En la cultura occidental la naturaleza siempre fue considerada un escollo en la ruta ineluctable del progreso. Los jardines de nuestra civilización son solo diseños con el fin de someter la naturaleza dentro de parámetros geométricos lucrativos, cada vez menos genuinos. Exaltación de la novedad y el exotismo.
¿Existen jardines en esos disformes y atroces edificios que albergan centenares de departamentos? Los que exhiben son meros juegos artificiales. “La mayor riqueza generan los edificios de las clases deprimidas”, dice Paul Virilio. Así es. Los populismos de todas las pelambres siembran este tipo de edificios. Autoproclamados redentores de los pobres, devienen parásitos acumuladores de poder y fortuna.
Los japoneses, que cultivan prácticas de sus ancestros, utilizan recursos en estado natural y cuidan los jardines conciliándolos con el ambiente. “Elogio de la sombra” de Junichiro Tanizaki abrevia con sabiduría la estética de los claroscuros sobre la cual se erige la belleza milenaria de Japón. Las construcciones occidentales aíslan al ser humano de su entorno, los japoneses lo integran. Un puente japonés es brazo de la montaña, caminar por ellos es un ejercicio gozoso; los nuestros son conquista de la naturaleza.
En los sesenta del siglo XX Rachel Carson alertó sobre el abuso de Occidente por el empleo indiscriminado de sustancias tóxicas. “Elixir de la muerte” llamó a los químicos inventados por la ciencia. Por primera vez en la historia, anunció, los seres humanos estamos sujetos a tener contacto con químicos venenosos, desde nuestra gestación hasta la muerte.

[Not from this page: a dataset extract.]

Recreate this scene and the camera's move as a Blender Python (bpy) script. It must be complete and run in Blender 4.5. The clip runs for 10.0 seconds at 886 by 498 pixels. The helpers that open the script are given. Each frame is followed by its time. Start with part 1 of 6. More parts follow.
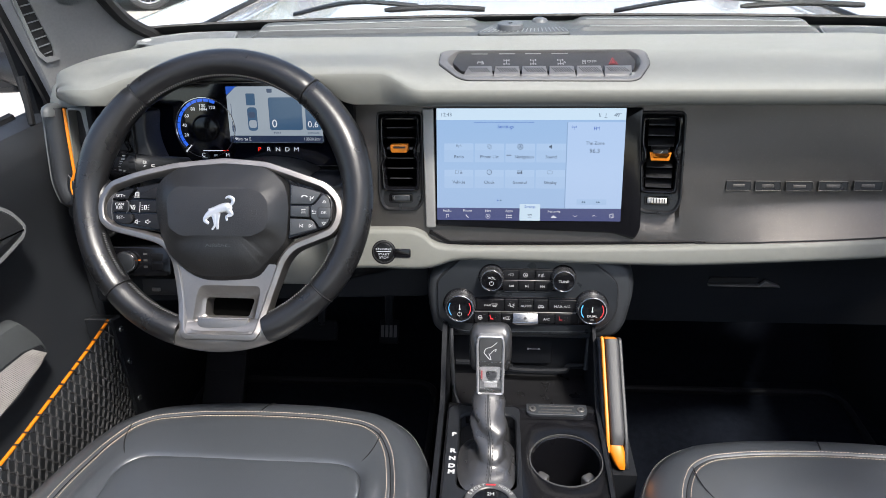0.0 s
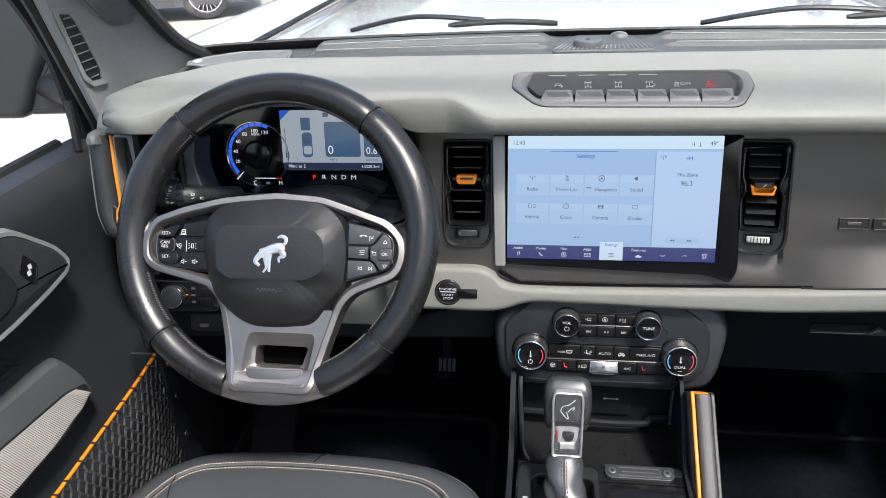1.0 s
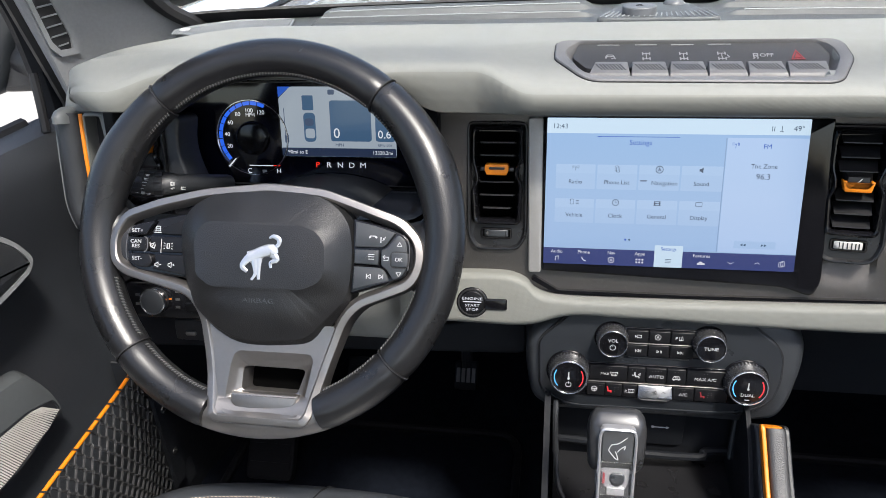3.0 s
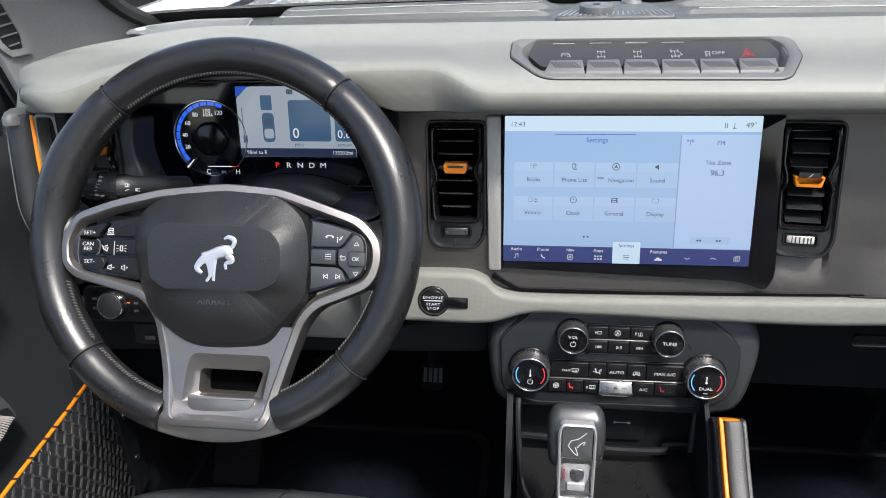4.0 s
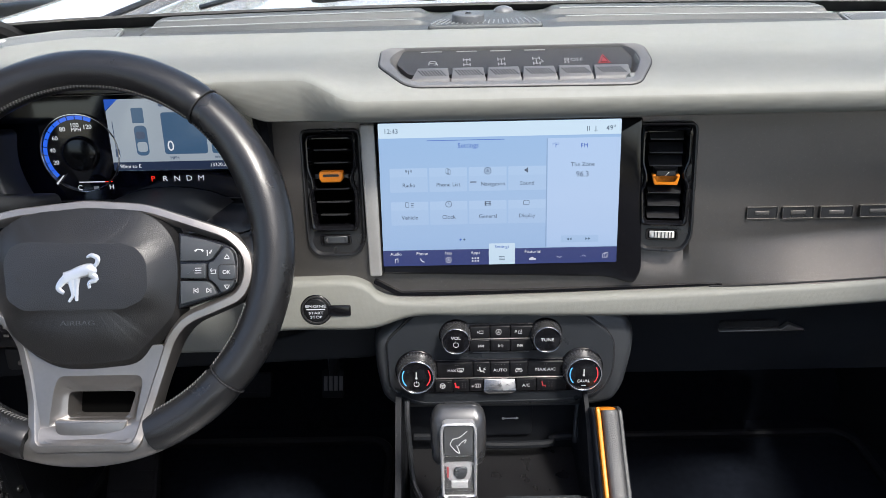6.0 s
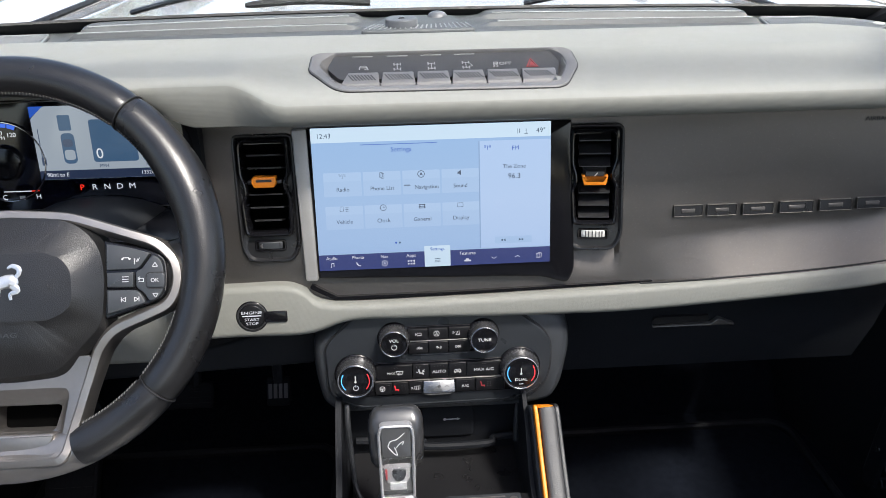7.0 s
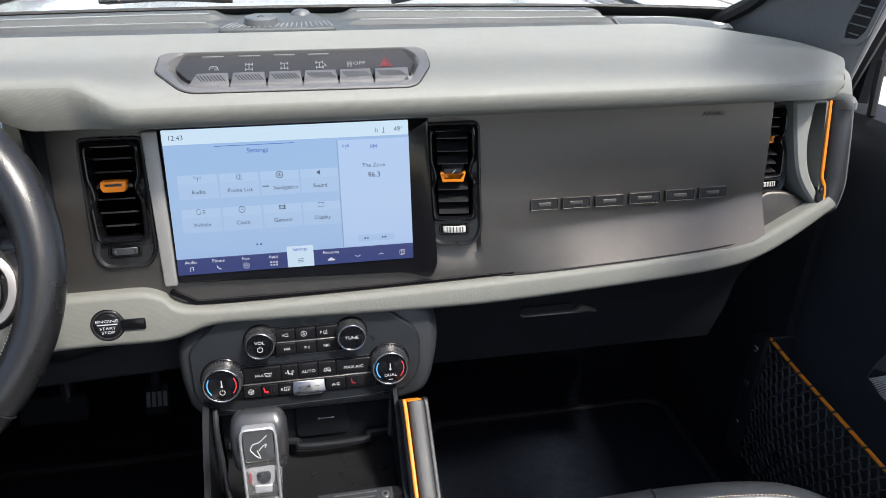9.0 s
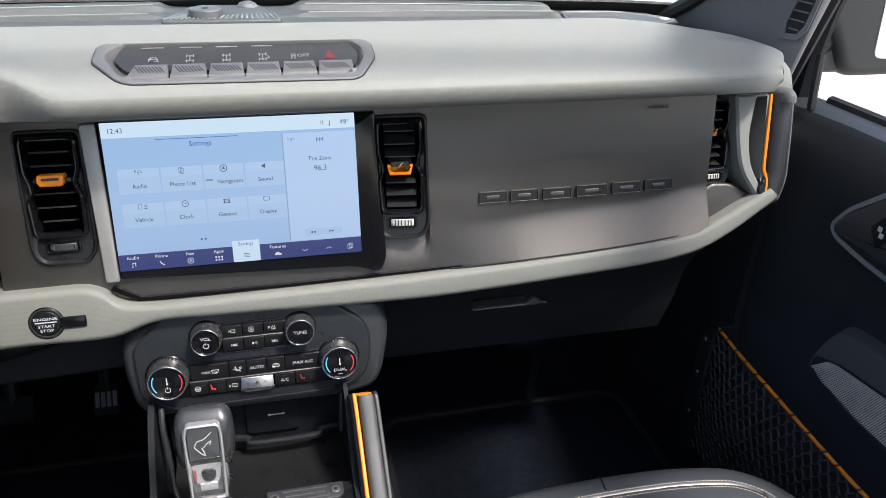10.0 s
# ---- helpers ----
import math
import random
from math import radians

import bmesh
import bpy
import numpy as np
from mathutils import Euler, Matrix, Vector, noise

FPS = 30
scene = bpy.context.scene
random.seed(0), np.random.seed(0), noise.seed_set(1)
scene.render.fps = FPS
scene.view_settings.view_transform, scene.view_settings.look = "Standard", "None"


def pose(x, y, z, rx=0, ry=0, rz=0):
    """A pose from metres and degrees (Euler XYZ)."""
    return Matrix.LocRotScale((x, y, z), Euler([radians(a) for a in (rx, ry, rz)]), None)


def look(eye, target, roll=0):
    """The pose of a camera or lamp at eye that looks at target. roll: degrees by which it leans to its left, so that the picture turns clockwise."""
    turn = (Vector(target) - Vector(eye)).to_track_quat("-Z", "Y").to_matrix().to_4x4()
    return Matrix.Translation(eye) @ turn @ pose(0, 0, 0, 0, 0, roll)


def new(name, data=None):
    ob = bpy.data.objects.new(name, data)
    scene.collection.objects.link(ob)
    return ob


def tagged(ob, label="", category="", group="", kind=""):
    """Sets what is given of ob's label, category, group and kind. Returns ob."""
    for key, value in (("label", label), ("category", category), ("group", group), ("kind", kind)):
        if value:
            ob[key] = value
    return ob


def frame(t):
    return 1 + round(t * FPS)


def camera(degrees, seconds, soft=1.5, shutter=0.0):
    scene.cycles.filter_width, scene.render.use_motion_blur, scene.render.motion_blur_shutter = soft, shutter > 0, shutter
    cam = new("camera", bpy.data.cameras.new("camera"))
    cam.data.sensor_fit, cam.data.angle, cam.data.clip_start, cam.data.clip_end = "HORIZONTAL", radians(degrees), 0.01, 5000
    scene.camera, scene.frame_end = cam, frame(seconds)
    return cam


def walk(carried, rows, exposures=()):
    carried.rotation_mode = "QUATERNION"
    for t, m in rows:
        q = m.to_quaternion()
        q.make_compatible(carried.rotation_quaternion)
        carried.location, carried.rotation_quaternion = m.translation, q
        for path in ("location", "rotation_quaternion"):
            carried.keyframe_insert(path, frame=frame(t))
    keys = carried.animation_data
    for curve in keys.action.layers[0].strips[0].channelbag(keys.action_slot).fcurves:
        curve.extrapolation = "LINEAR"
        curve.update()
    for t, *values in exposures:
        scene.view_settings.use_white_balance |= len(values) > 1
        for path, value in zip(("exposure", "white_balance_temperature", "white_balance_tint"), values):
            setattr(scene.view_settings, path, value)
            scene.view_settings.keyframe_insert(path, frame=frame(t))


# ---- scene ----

A partir de esa década proliferaron los movimientos ecológicos. Aparecieron oleadas de militantes “verdes”, la mayoría no llegó sino a la periferia del conflicto. El mundo es cada vez más un basural, con bosques cercenados para plantar semillas transgénicas. Vivimos al borde de fusionarnos con nuestros propios deshechos, aseguró Jon Sobrino, figura de la Teología de la Liberación.